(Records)
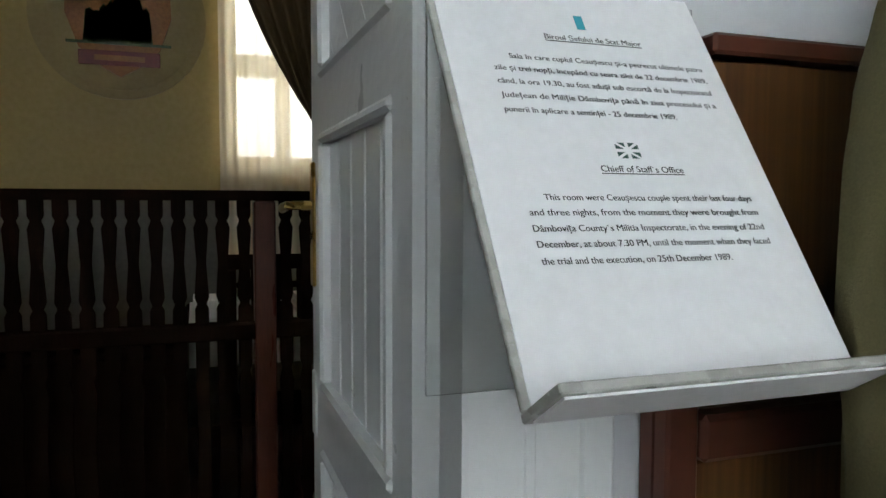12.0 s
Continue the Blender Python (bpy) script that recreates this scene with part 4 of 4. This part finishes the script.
ECREAM = textured("pale_plaster", (0.38, 0.29, 0.12), (0.45, 0.35, 0.16), 3, 40, 0.7, 0.1)
EGOLD = textured("gold_brown_paint", (0.24, 0.09, 0.02), (0.38, 0.16, 0.038), 8, 60, 0.5, 0.2)
EGREEN = textured("dark_green_paint", (0.03, 0.055, 0.018), (0.10, 0.13, 0.045), 12, 60, 0.5, 0.2)
ERED = textured("dull_red_paint", (0.13, 0.018, 0.012), (0.20, 0.035, 0.02), 8, 60, 0.5, 0.2)
part("disc", disc(0.46, 0, 0.02), ECREAM, emblem)
part("rim", disc(0.41, 0.02, 0.026), ECREAM, emblem)
part("shield", shield(0.26, 0.36, -0.34, 0.02, 0.05), EGOLD, emblem)
part("ribbon", box(EM.x + 0.05, EM.x + 0.06, EM.y - 0.21, EM.y + 0.21, EM.z - 0.28, EM.z - 0.20, 0.003), ERED, emblem)
part("ribbon_letters", box(EM.x + 0.06, EM.x + 0.063, EM.y - 0.13, EM.y + 0.13, EM.z - 0.255, EM.z - 0.225), EGOLD, emblem)
for k in range(9):
    y = EM.y - 0.15 + k * 0.036
    h = 0.03 + 0.17 * math.exp(-((k - 5.2) / 2.0) ** 2) + 0.03 * noise.noise(Vector((k * 1.7, 0, 0)))
    bm = bmesh.new()
    vs = [bm.verts.new((EM.x + 0.056, y + dy, EM.z + dz)) for dy, dz in ((-0.035, -0.15), (0.035, -0.15), (0.02, h * 0.4), (0.004, h), (-0.02, h * 0.5))]
    bm.faces.new(vs)
    bmesh.ops.solidify(bm, geom=bm.faces[:], thickness=0.006)
    part("tree_shape", bm, EGREEN, emblem)
part("top_bar", box(EM.x + 0.05, EM.x + 0.058, EM.y - 0.27, EM.y + 0.27, EM.z - 0.165, EM.z - 0.15), EGREEN, emblem)

# ---- wooden balustrade across the office ----
BX, BZ = -3.3, 1.388
rail = thing("balustrade", "dark wooden balustrade with flat shaped balusters across the office", "railing")
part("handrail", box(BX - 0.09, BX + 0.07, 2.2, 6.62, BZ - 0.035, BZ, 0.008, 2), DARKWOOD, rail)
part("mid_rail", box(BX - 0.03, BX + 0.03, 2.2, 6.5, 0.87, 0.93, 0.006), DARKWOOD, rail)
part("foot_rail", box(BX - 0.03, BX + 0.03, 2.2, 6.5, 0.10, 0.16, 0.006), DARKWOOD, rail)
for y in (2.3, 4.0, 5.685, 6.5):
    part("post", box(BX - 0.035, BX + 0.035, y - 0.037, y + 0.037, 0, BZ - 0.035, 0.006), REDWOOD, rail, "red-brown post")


def slat_mesh(z0, z1):
    """A flat baluster with a waisted outline."""
    bm, rows = bmesh.new(), []
    for t, w in ((0, 0.023), (0.12, 0.023), (0.16, 0.015), (0.22, 0.024), (0.5, 0.016), (0.78, 0.024), (0.84, 0.015), (0.88, 0.023), (1, 0.023)):
        z = z0 + (z1 - z0) * t
        rows.append([bm.verts.new((x, y, z)) for x, y in ((-0.01, -w), (0.01, -w), (0.01, w), (-0.01, w))])
    for a, b in zip(rows, rows[1:]):
        for k in range(4):
            bm.faces.new((a[k], a[(k + 1) % 4], b[(k + 1) % 4], b[k]))
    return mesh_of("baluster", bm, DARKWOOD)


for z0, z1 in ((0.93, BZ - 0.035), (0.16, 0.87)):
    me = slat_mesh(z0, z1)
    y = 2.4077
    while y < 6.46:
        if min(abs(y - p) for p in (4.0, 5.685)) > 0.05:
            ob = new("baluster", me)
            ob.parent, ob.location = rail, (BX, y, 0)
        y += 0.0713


# ---- furniture behind the balustrade ----
def chair(m):
    ch = thing("chair", "dark wooden chair with a curved slatted back", "chair", "office chairs")
    part("seat", box(-0.21, 0.21, -0.21, 0.21, 0.44, 0.48, 0.012, 2), DARKWOOD, ch)
    for x in (-0.18, 0.18):
        for y in (-0.18, 0.18):
            part("leg", box(x - 0.02, x + 0.02, y - 0.02, y + 0.02, 0, 0.44 if x > 0 else 1.08, 0.004), DARKWOOD, ch)
    part("top_rail", box(-0.205, -0.165, -0.21, 0.21, 1.08, 1.14, 0.012, 2), DARKWOOD, ch)
    part("thin_rail", box(-0.198, -0.172, -0.16, 0.16, 1.005, 1.03, 0.006), DARKWOOD, ch)
    part("back_rail", box(-0.2, -0.17, -0.16, 0.16, 0.83, 0.88, 0.006), DARKWOOD, ch)
    for y in (-0.09, 0, 0.09):
        part("slat", box(-0.19, -0.175, y - 0.014, y + 0.014, 0.88, 1.08, 0.003), DARKWOOD, ch)
    for s in (-1, 1):
        part("armrest", tube([(-0.18, s * 0.2, 0.94), (0.0, s * 0.225, 0.76), (0.16, s * 0.225, 0.72), (0.18, s * 0.2, 0.45)], 0.016), DARKWOOD, ch, smooth=True)
    for y in (-0.18, 0.18):
        part("stretcher", box(-0.16, 0.16, y - 0.01, y + 0.01, 0.2, 0.225), DARKWOOD, ch)
    ch.matrix_world = m
    return ch


chair(pose(-3.85, 5.78, 0, 0, 0, 176))
chair(pose(-3.95, 6.36, 0, 0, 0, 190))
table = thing("table", "dark wooden office table with white papers on it", "table")
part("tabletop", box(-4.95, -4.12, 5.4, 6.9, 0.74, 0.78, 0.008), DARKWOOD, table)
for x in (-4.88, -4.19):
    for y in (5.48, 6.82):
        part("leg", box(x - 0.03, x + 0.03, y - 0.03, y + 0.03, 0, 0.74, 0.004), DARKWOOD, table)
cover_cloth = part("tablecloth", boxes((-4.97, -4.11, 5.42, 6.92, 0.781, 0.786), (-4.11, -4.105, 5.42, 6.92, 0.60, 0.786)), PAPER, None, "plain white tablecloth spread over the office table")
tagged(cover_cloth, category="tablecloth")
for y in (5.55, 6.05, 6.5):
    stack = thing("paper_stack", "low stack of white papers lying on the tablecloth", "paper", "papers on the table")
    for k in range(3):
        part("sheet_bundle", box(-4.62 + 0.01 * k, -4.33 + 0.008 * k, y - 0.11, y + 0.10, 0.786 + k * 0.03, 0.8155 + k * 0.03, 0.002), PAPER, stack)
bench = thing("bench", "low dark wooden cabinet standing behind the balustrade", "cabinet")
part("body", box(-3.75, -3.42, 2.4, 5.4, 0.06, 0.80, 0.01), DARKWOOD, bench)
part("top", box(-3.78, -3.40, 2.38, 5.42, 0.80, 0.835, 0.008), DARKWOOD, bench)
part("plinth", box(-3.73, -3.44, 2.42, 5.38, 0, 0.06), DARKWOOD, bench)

# ---- small things in the corridor ----
bm = bmesh.new()
ring = [bm.verts.new((0.325 + 0.105 * math.cos(k * math.tau / 28), 5.265 + 0.105 * math.sin(k * math.tau / 28), 0.002)) for k in range(28)]
low = [bm.verts.new((p.co.x, p.co.y, -0.004)) for p in ring]
bm.faces.new(ring)
for k in range(28):
    bm.faces.new((ring[k], low[k], low[(k + 1) % 28], ring[(k + 1) % 28]))
cover = part("floor_cover", bm, COVER, None, "round worn cement cover set in the terrazzo")
tagged(cover, category="cover")
hatch = thing("floor_grate", "small dark metal grate in the corridor floor", "grate")
part("frame", box(0.34, 0.60, 9.72, 9.86, 0.0, 0.006, 0.002), BOOTBLACK, hatch)
for k in range(6):
    part("slat", box(0.35, 0.59, 9.733 + k * 0.02, 9.741 + k * 0.02, 0.006, 0.010), BATTEN, hatch)
cable = thing("wall_cable", "black electric cable running down the end wall corner", "cable")
part("wire", tube([(0.70, END - 0.012, 3.9), (0.66, END - 0.012, 3.62), (0.72, END - 0.015, 3.45), (0.71, END - 0.012, 3.0), (0.745, END - 0.012, 2.75), (0.75, END - 0.012, 2.5)], 0.008, 6), BOOTBLACK, cable)
part("branch_wire", tube([(0.72, END - 0.015, 3.45), (0.83, END - 0.02, 3.55), (0.85, END - 0.3, 3.9)], 0.008, 6), BOOTBLACK, cable)
part("junction", box(0.70, 0.74, END - 0.03, END, 3.43, 3.47, 0.005), BOOTBLACK, cable)
box_sw = thing("junction_box", "small dark junction box on the doorway frame", "box")
part("body", box(0.595, 0.645, END - 0.12, END - 0.085, 2.665, 2.725, 0.006), BOOTBLACK, box_sw)
part("lid", box(0.60, 0.64, END - 0.125, END - 0.12, 2.67, 2.72, 0.003), BOOTBLACK, box_sw)
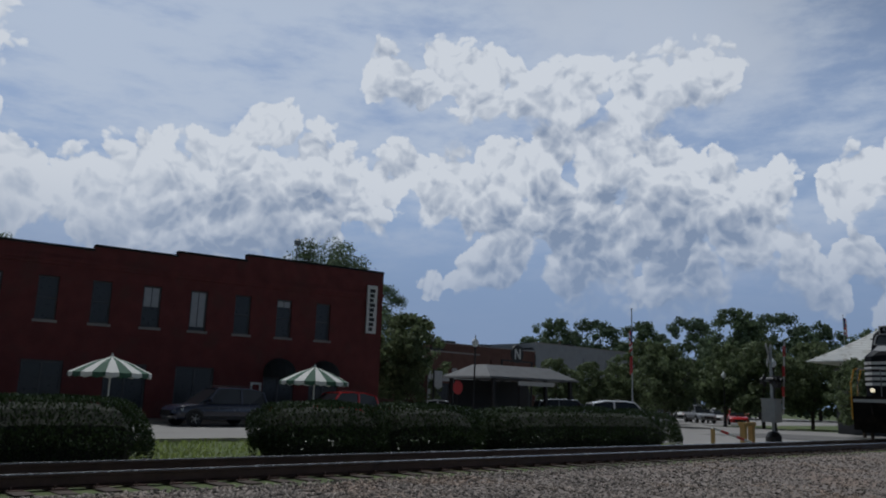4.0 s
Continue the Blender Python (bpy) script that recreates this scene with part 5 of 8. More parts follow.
def pierced(xs, z_low, holes, y0, y1, tops):
    """A wall of columns; holes are (x0, x1, z0, z1); tops gives the height at x."""
    cx = sorted(set([xs[0], xs[1]] + [v for h in holes for v in h[:2]] + [t for t, _ in tops if xs[0] < t < xs[1]]))
    cz = sorted(set([z_low] + [v for h in holes for v in h[2:]] + [h for _, h in tops]))
    full = {}
    for i, (a, b) in enumerate(zip(cx, cx[1:])):
        for j, (c, d) in enumerate(zip(cz, cz[1:])):
            mx_, mz = (a + b) / 2, (c + d) / 2
            top = [h for t, h in tops if t <= mx_ + 1e-6][-1]
            full[i, j] = mz < top and not any(h[0] < mx_ < h[1] and h[2] < mz < h[3] for h in holes)
    g = Geo()
    index = {}

    def at(i, j, k):
        if (i, j, k) not in index:
            index[i, j, k] = len(g.v)
            g.v.append((cx[i], (y0, y1)[k], cz[j]))
        return index[i, j, k]

    for (i, j), ok in full.items():
        if not ok:
            continue
        g.f.append((at(i, j, 0), at(i + 1, j, 0), at(i + 1, j + 1, 0), at(i, j + 1, 0)))
        g.f.append((at(i, j, 1), at(i, j + 1, 1), at(i + 1, j + 1, 1), at(i + 1, j, 1)))
        for di, dj, p, q in ((-1, 0, (i, j), (i, j + 1)), (1, 0, (i + 1, j), (i + 1, j + 1)), (0, -1, (i, j), (i + 1, j)), (0, 1, (i, j + 1), (i + 1, j + 1))):
            if not full.get((i + di, j + dj), False):
                g.f.append((at(*p, 0), at(*p, 1), at(*q, 1), at(*q, 0)))
    return g


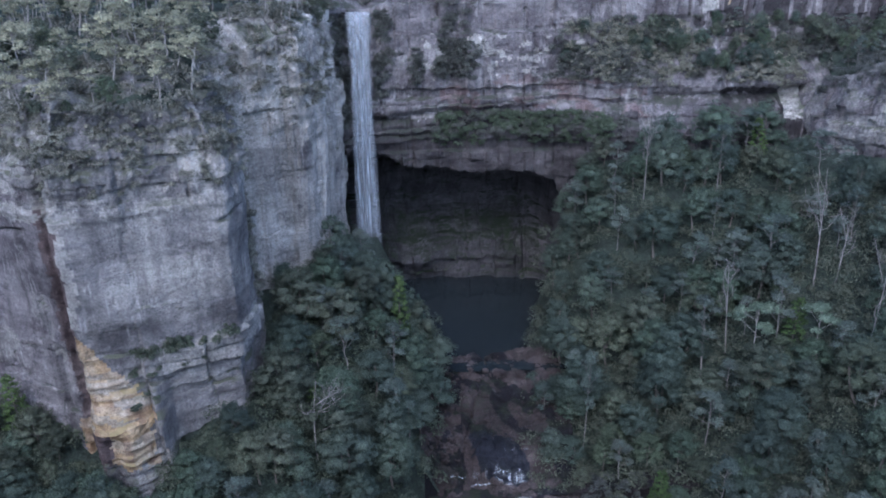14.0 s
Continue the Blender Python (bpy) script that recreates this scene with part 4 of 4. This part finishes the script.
def on_cliff(name, choose, count, size, seed, patchy=-0.05):
    """Places on the face of a cliff where bushes hold."""
    me = bpy.data.objects[name].data
    v = np.empty(len(me.vertices) * 3, np.float32)
    n = np.empty(len(me.vertices) * 3, np.float32)
    me.vertices.foreach_get("co", v)
    me.vertices.foreach_get("normal", n)
    v, n = v.reshape(-1, 3).astype(float), n.reshape(-1, 3)
    rng = np.random.default_rng(seed)
    w = choose(v[:, 0], v[:, 1], v[:, 2], n) * (fbm(v[:, 0] * 0.2, v[:, 1] * 0.2, v[:, 2] * 0.25, seed) > patchy)
    idx = rng.choice(len(v), size=min(count, int((w > 0).sum())), replace=False, p=w / w.sum())
    return v[idx], rng.uniform(size[0], size[1], len(idx))


p, r = on_cliff("cliff_west", lambda x, y, z, n: np.where(((z > 40) | ((x > -26) & (x < -21.5) & (y > 88) & (y < 101) & (z > 18))) & (y < 122), 1.0, 0.0) * (0.3 + np.clip(n[:, 2], 0, 1)), 800, (0.4, 1.1), 31)
bushes("ledge_scrub", p, r, 41, "grey-green scrub clinging to the cliff top and gully", HEATH_LEAF, 0.12)
p, r = on_cliff("cliff_back", lambda x, y, z, n: np.where(((z > 28.0) & (z < 33) & (x > -1) & (x < 32)) | ((np.abs(x - 5.5) < 3.0) & (z > 41) & (z < 51)) | ((x > 22) & (x < 30) & (z > 40) & (z < 46)) | ((z > 38) & (z < 48) & (x > 24)) | ((np.abs(x + 6.8) < 1.3) & (z > 36) & (z < 50)) | ((x < -12.6) & (z > 30)), 1.0, 0.0) * (0.25 + np.clip(n[:, 2], 0, 1)), 1150, (0.45, 1.3), 32)
bushes("ledge_scrub", p, r, 42, "dark green bushes and ferns on the ledges of the back cliff", SCRUB_LEAF, 0.12)
p, r = on_cliff("cliff_back", lambda x, y, z, n: np.where(((np.abs(x - 5.5 - 0.2 * (z - 45)) < 3.4) & (z > 39) & (z < 49)) | ((np.abs(x + 7.3) < 1.2) & (z > 37) & (z < 50)) | ((np.abs(x + 13.6) < 1.1) & (z > 32) & (z < 50)) | ((x > 18) & (x < 33) & (z > 38.5) & (z < 43.8)) | ((np.abs(x + 1.5) < 0.9) & (z > 38) & (z < 44)), 1.0, 0.0), 620, (0.4, 1.1), 38)
bushes("ledge_scrub", p, r, 46, "dark ferns and creepers hanging on the back cliff", SCRUB_LEAF, 0.12)
p, r = on_cliff("cliff_back", lambda x, y, z, n: np.where((x > 23) & (x < 66) & (z > 39.5) & (z < 46.5), 1.0, 0.0) * np.clip(n[:, 2] + 0.15, 0, 1), 110, (2.4, 5.4), 36)
rng = np.random.default_rng(61)
for q, tall in zip(p, r):
    plant(rng.choice(["rain", "olive", "gum"], p=[0.4, 0.45, 0.15]), q[0], q[1] - 0.2, tall, rng, z=q[2] - 0.2, group="trees on the cliff terrace")
p, r = on_cliff("cliff_back", lambda x, y, z, n: np.where((x > 23) & (x < 60) & (z > 37.5) & (z < 47.5), 1.0, 0.0) * (0.1 + np.clip(n[:, 2], 0, 1)), 560, (0.4, 1.2), 35)
bushes("ledge_scrub", p, r, 45, "dark scrub and small trees on the upper terrace of the back cliff", HEATH_LEAF, 0.12)
p, r = on_cliff("cliff_back", lambda x, y, z, n: np.where((x > 1) & (x < 30) & (z > 28.2) & (z < 33.2), 1.0, 0.0) * (0.15 + np.clip(n[:, 2], 0, 1)), 420, (0.4, 1.0), 51, -0.3)
bushes("ledge_scrub", p, r, 47, "green ferns and bushes along the sloping ledge over the cave", OLIVE_LEAF, 0.12)
p, r = on_cliff("cliff_west", lambda x, y, z, n: np.where((x > -32) & (x < -21.5) & (y < 84) & (z > 14) & (z < 21), 1.0, 0.0) * np.clip(n[:, 2] - 0.1, 0, 1), 46, (0.3, 0.75), 52)
bushes("ledge_scrub", p, r, 48, "low green tufts on the broken ledges at the cliff foot", OLIVE_LEAF, 0.1)
p, r = on_cliff("cliff_west", lambda x, y, z, n: np.where((z > 37) & (z < 45) & (y < 90), 1.0, 0.0) * (0.15 + np.clip(n[:, 2], 0, 1)), 210, (0.3, 0.8), 53)
bushes("ledge_scrub", p, r, 49, "grey-green heath in patches over the upper cliff", HEATH_LEAF, 0.1)
p, r = on_cliff("cliff_east", lambda x, y, z, n: np.where(z > 37, 1.0, 0.15) * (0.2 + np.clip(n[:, 2], 0, 1)), 420, (0.5, 1.4), 33)
bushes("ledge_scrub", p, r, 43, "grey-green bushes on the eastern buttress", SCRUB_LEAF, 0.12)
p, r = on_cliff("cliff_lower", lambda x, y, z, n: np.where(((x > 13.5) & (z > -17)) | ((x < 0) & (z > -20)) | ((x > 20) & (z < -22)), 1.0, 0.0), 260, (0.4, 1.1), 34)
bushes("ledge_scrub", p, r, 44, "dark ferns hanging over the wet lower rock wall", SCRUB_LEAF, 0.12)
spots, rng = scatter(50, 92, 112, 138, 2.0, lambda x, y: bool(inside(np.array([x]), np.array([y]), TERRACE)[0]), 18)
xy = np.array(spots)
bushes("undergrowth", np.c_[xy, ground_height(xy[:, 0], xy[:, 1])], rng.uniform(0.7, 1.5, len(xy)), 24, "dark scrub on the terrace below the upper cliff", SCRUB_LEAF)

# ---- trees of the stock that stand nowhere are taken away ----
for kind in STOCK:
    for ob in STOCK[kind]:
        if ob.name not in first_use:
            for q in list(ob.children) + [ob]:
                bpy.data.objects.remove(q)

### Problem:
Start at the line with "More parts follow." and stop after the line with "return index[i, j, k]". Repeat exactly the lines in that range.

### Exercise solution:
Continue the Blender Python (bpy) script that recreates this scene with part 5 of 8. More parts follow.
def pierced(xs, z_low, holes, y0, y1, tops):
    """A wall of columns; holes are (x0, x1, z0, z1); tops gives the height at x."""
    cx = sorted(set([xs[0], xs[1]] + [v for h in holes for v in h[:2]] + [t for t, _ in tops if xs[0] < t < xs[1]]))
    cz = sorted(set([z_low] + [v for h in holes for v in h[2:]] + [h for _, h in tops]))
    full = {}
    for i, (a, b) in enumerate(zip(cx, cx[1:])):
        for j, (c, d) in enumerate(zip(cz, cz[1:])):
            mx_, mz = (a + b) / 2, (c + d) / 2
            top = [h for t, h in tops if t <= mx_ + 1e-6][-1]
            full[i, j] = mz < top and not any(h[0] < mx_ < h[1] and h[2] < mz < h[3] for h in holes)
    g = Geo()
    index = {}

    def at(i, j, k):
        if (i, j, k) not in index:
            index[i, j, k] = len(g.v)
            g.v.append((cx[i], (y0, y1)[k], cz[j]))
        return index[i, j, k]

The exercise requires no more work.